The Respondent may register this vesting order on title with the land registry office if she so chooses to.
Pursuant to Rule 1(8)(b)(c) of the Family Law Rules, the Applicant’s pleadings shall be struck and the Respondent shall proceed by way of Form 23C: Affidavit for Uncontested trial, subject to paragraph 5 below. The matter will proceed in writing, with the ability to provide oral evidence should the Honourable Court require clarification on her Form 23C, and a date shall be set by the trial coordinator for the November/December 2022 trial sittings.
The Respondent’s affidavit in support of her 23C, if any, shall be limited to 25 pages of narrative with hyperlinked exhibits. The materials shall be served by email and filed by November 14, 2022 (with one paper copy delivered to the Court).
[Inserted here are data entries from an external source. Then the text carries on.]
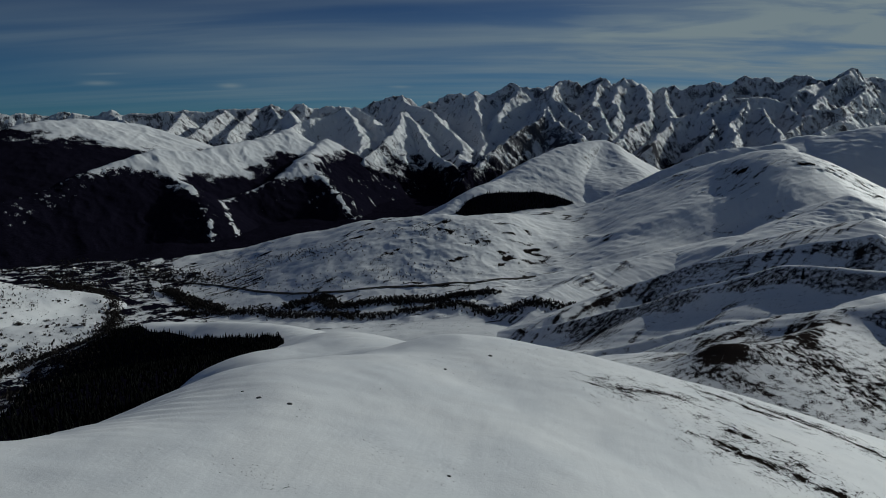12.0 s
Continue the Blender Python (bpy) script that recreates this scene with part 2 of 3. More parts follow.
def drifts(X, Y, turn, across, length, seed):
    """Long wind-laid ribs of snow along a direction of the plan."""
    c, s = math.cos(radians(turn)), math.sin(radians(turn))
    u, v = X * c + Y * s, -X * s + Y * c
    v = v + 18 * grain2(X / 260, Y / 260, seed + 7)
    return creased(u / length * across, v, across, 3, seed, 0.55)


STREAM = [(308, 1046, 149), (182, 1044, 131), (70, 1138, 111), (-23, 1180, 99), (-185, 1246, 80), (-333, 1360, 56), (-482, 1484, 50), (-659, 1697, 44), (-889, 1903, 44), (-1177, 2034, 37), (-1442, 2042, 49)]
ROAD = [(-680, 1870, 17), (-544, 1768, 31), (-407, 1589, 61), (-347, 1521, 72), (-266, 1476, 75), (-192, 1457, 80), (-98, 1457, 88), (19, 1450, 93), (133, 1434, 104), (247, 1429, 113), (298, 1399, 119)]


def land_base(X, Y):
    """Valley floor along the stream, rising gently to both sides."""
    line = smooth_line(STREAM, 3)
    low, near = np.zeros(X.shape), np.full(X.shape, 1e9)
    weight = np.zeros(X.shape)
    for a, b in zip(line, line[1:]):
        ex, ey, ez = b - a
        t = np.clip(((X - a[0]) * ex + (Y - a[1]) * ey) / (ex * ex + ey * ey), 0, 1)
        d = np.hypot(X - a[0] - t * ex, Y - a[1] - t * ey)
        w = 1.0 / (d + 12) ** 4
        low, weight, near = low + w * (a[2] + t * ez), weight + w, np.minimum(near, d)
    h = low / weight + 45 * (1 - np.exp(-near * 0.05 / 45)) - 2
    return h + 7 * rolling(X, Y, 170, 4, 11) * np.clip(near / 150, 0.1, 1)


# low swells and hollows of the ridge top: place, height
SWELLS = [(-140, 130, 6.8), (-95, 130, 7.8), (-140, 178, 0.5), (-95, 178, -6.9), (-50, 178, 0.6), (-5, 178, -0.6), (-140, 226, -3.0), (-95, 226, 1.2), (-50, 226, 5.8), (-5, 226, -6.5), (40, 226, -0.5), (-140, 274, -0.7), (-95, 274, -1.0), (-50, 274, -1.0), (-5, 322, 1.7), (-230, 370, -0.5), (-185, 370, -1.4), (-140, 370, 2.2), (-95, 370, 3.5), (-230, 418, -1.7), (-185, 418, -3.2), (-140, 418, 10.2), (-95, 418, 11.9), (-50, 418, -6.5), (-5, 418, -2.8)]


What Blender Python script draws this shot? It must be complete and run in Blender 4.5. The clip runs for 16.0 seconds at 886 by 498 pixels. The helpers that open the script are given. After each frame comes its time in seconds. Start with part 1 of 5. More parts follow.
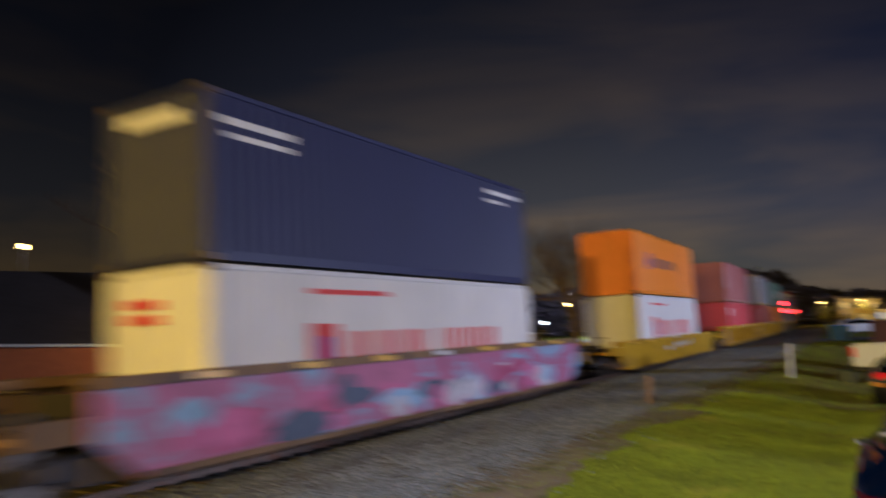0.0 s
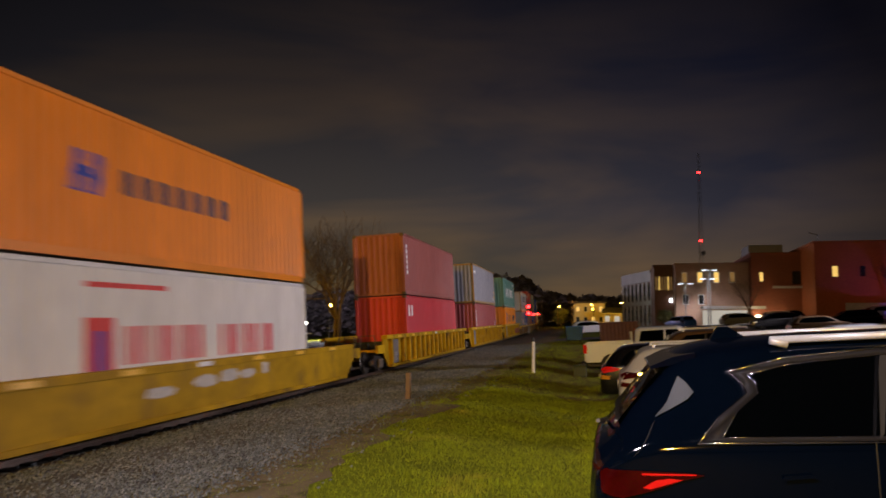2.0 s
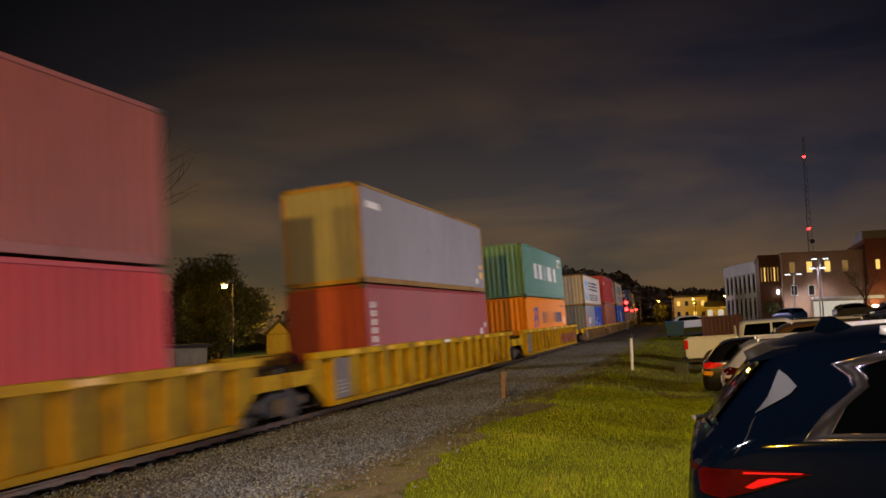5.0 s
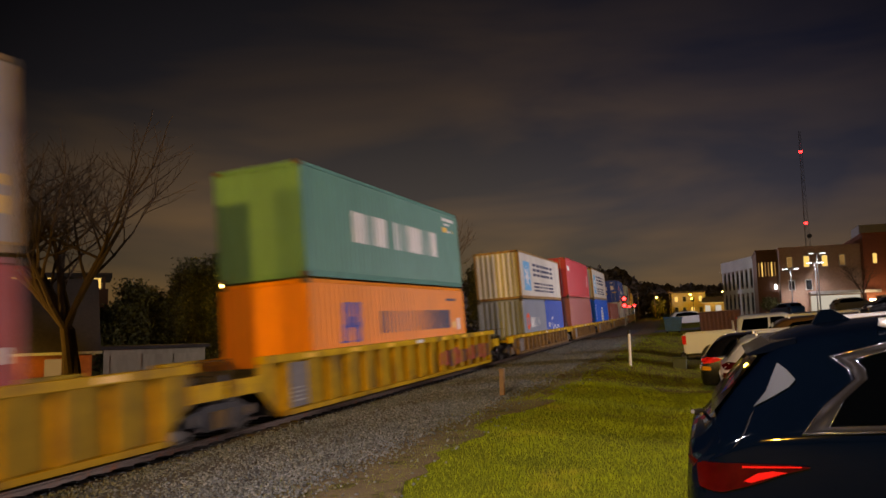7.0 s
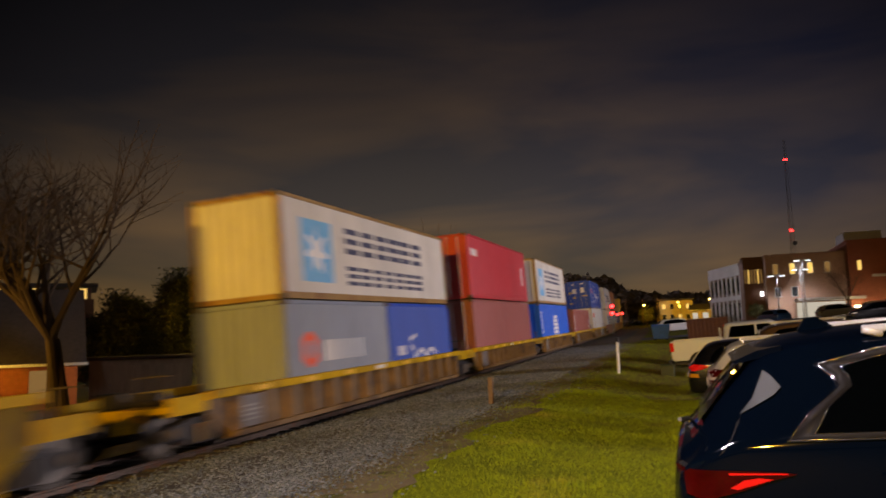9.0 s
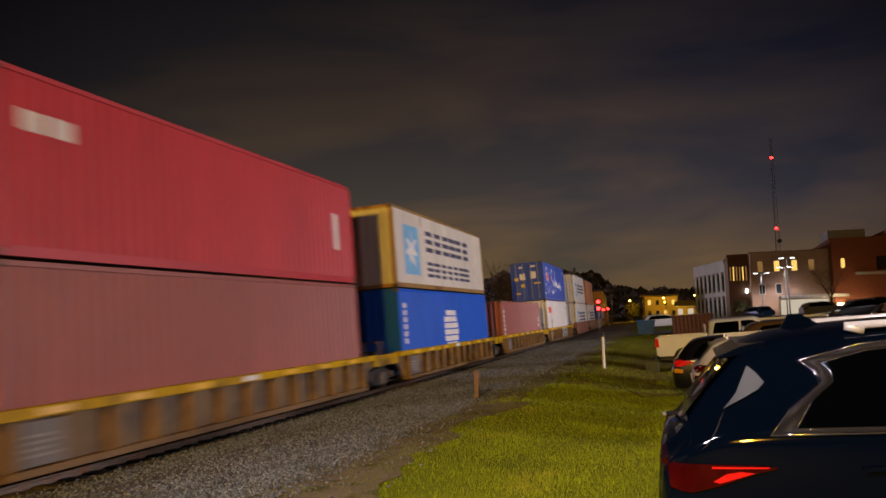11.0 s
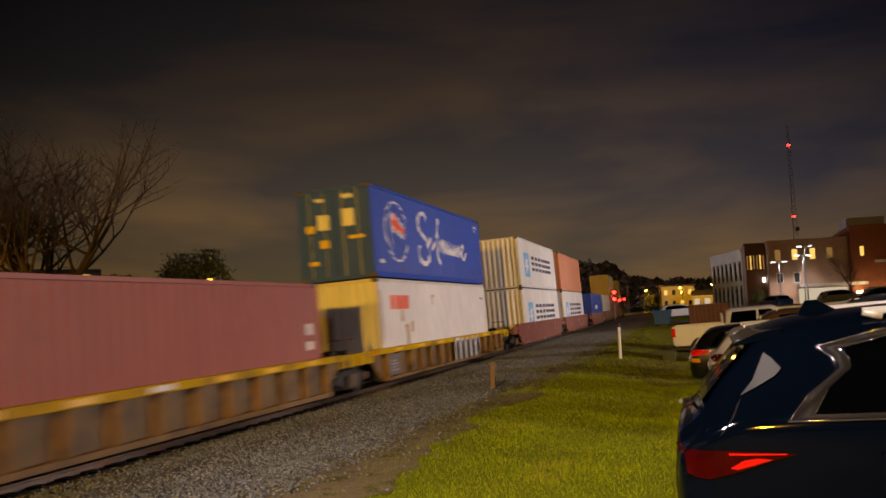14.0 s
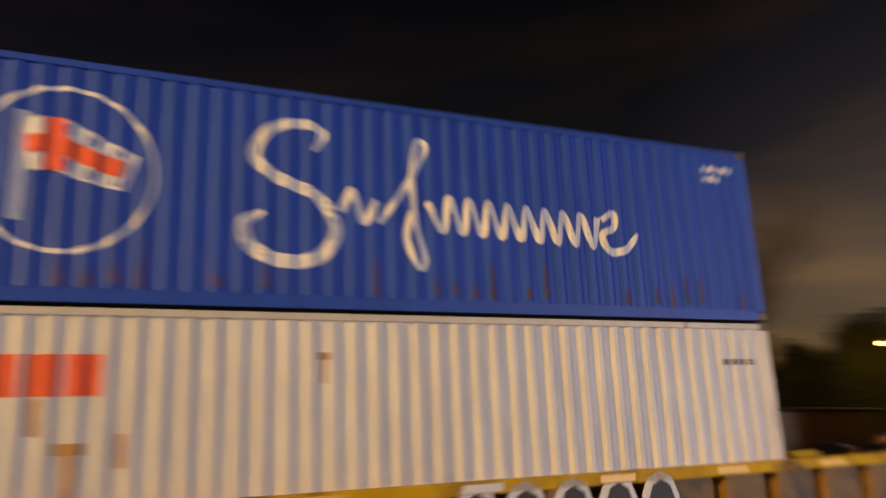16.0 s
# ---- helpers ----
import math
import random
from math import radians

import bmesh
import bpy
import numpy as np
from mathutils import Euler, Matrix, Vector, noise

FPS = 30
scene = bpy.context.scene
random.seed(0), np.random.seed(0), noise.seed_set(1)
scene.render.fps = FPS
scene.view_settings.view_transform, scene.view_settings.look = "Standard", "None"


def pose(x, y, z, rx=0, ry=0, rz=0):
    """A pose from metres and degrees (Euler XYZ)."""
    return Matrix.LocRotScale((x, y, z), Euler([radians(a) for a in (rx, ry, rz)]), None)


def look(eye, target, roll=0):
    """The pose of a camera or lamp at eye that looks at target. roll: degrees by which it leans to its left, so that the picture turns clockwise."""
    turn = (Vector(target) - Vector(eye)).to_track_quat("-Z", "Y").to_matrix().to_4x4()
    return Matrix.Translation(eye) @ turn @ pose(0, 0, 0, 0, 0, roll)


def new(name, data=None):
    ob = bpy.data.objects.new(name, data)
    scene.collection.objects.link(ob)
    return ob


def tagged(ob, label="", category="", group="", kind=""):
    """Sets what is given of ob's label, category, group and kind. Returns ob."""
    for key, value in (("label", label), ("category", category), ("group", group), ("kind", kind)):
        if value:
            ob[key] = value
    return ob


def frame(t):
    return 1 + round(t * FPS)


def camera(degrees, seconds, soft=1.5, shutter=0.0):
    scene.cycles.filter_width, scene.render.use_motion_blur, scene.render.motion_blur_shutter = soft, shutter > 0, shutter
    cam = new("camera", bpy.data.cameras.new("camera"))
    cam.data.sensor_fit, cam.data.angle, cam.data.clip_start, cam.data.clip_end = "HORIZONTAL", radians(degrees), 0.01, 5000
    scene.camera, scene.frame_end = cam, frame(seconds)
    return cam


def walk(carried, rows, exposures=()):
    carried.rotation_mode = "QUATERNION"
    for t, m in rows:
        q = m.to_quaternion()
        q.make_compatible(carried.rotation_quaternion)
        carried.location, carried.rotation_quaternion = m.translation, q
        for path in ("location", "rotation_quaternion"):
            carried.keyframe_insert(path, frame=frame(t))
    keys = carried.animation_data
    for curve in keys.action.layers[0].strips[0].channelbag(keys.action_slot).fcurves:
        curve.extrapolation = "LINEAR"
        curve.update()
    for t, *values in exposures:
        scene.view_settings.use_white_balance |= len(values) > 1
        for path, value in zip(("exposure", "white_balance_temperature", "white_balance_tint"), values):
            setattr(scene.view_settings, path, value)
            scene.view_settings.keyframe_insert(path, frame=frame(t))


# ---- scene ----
cam = camera(60.65, 16.0, soft=1.6, shutter=1.2)


# The ground falls gently towards the track and rises along it; the track lies canted on that slope.
SLOPE, SLOPE_YAW = radians(3.4), radians(18.5)
TILT = Matrix.Rotation(-SLOPE, 4, Vector((-math.sin(SLOPE_YAW), math.cos(SLOPE_YAW), 0.0)))


def held(x, y, z, yaw, pitch, roll):
    """A pose of the camera held in the hand, against the sloping ground: yaw to the left of the track, pitch up, lean."""
    a, b = radians(yaw), radians(pitch)
    eye = Vector((x, y, 1.9 + z))
    return TILT @ look(eye, eye + Vector((-math.sin(a) * math.cos(b), math.cos(a) * math.cos(b), math.sin(b))), roll)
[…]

The father may move to restore his Answer and Claim on further order of the court in the event that each of the following conditions occurs within 21 days:
(a) he pays all outstanding costs awards, including the costs ordered herein;
(b) he pays $400,000 towards the support arrears, the daughter’s university expenses and his obligation to make payments on the matrimonial home;
(c) he produces a new sworn 13.1 Financial Statement with 2021 year-end income (global and converted into Canadian dollars, with evidence), and 2022 year-to-date income (as above); and
(d) he produces all of the outstanding financial disclosure (and complies with all disclosure orders including the third party authorizations), satisfy the conditions in paragraphs 4 and 5 of this order, the father is granted notice of the 23C, by way of receipt of a copy, by email, of the materials being submitted to the court.
- Costs of $4,200 are payable by the father to the mother, within seven days.
Justice A. Himel
Date: September 21, 2022
[^1]: Lamothe v. Ellis, 2021 ONSC 4883, at para 42.